Dr Rosemary Overell’s research ranges from extreme death metal music in Japan to how ‘hoarders’ are represented on television.
Rosemary looks at how everyday life practices – whether they be in music-making, shopping or just watching TV – work in broader socio-cultural contexts.
After completing a BA Honours in cultural studies at the University of Melbourne, she completed a PhD on extreme metal music in Australia and Japan. As part of her research, Rosemary lived for two years in Osaka, Japan, conducting fieldwork on the extreme metal scene there. Her work has now been published as Affective Intensities in Extreme Music Scenes: Cases from Australia and Japan, by Palgrave MacMillan.
Coming from a cultural studies background, Rosemary’s work ranges across a number of humanities disciplines, including sociology, Asian studies and gender studies. Her PhD thesis looked particularly at how Australian and Japanese men experience belonging in local, and national spaces through their engagement with extreme metal music.

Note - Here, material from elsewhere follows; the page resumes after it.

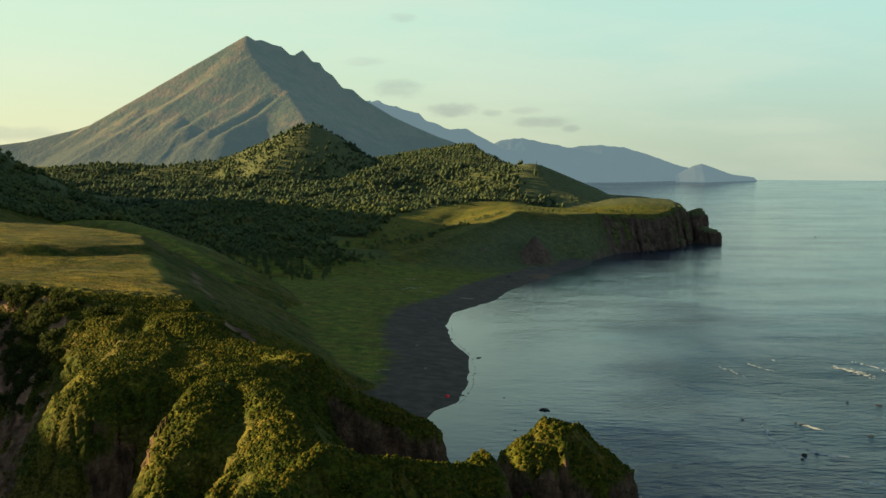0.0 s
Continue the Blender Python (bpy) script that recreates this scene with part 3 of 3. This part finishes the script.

After teaching at the University of Melbourne for five years, Rosemary moved to Otago to take up a lecturer position in the Department of Media, Film and Communication.
Her inter-disciplinary background means she has taught a varied number of papers, both here in Otago and at the University of Melbourne. She is particularly interested in grounding critical theory in everyday popular cultural contexts. This makes it easy for students to connect with subject materials, but also enables them to be critical of ‘normal’ practices, events and products. As part of this endeavour, Rosemary regularly writes on popular cultural phenomena – such as celebrity, cat cafes and gender – for theconversation.com.
Rosemary is also a keen advocate for the incorporation of new media technologies into assessment. Most recently, she has implemented blogging assessments as a way of getting students to apply theoretical ideas to their own lives.
Currently, Rosemary is working on two projects. The first extends her PhD research to account for how nikkeijin (Japanese-Brazilians working in Japan) relate to Japanese national space through their experiences in extreme metal music. The second focuses on reality television programmes and how these generate particular emotional responses in viewers.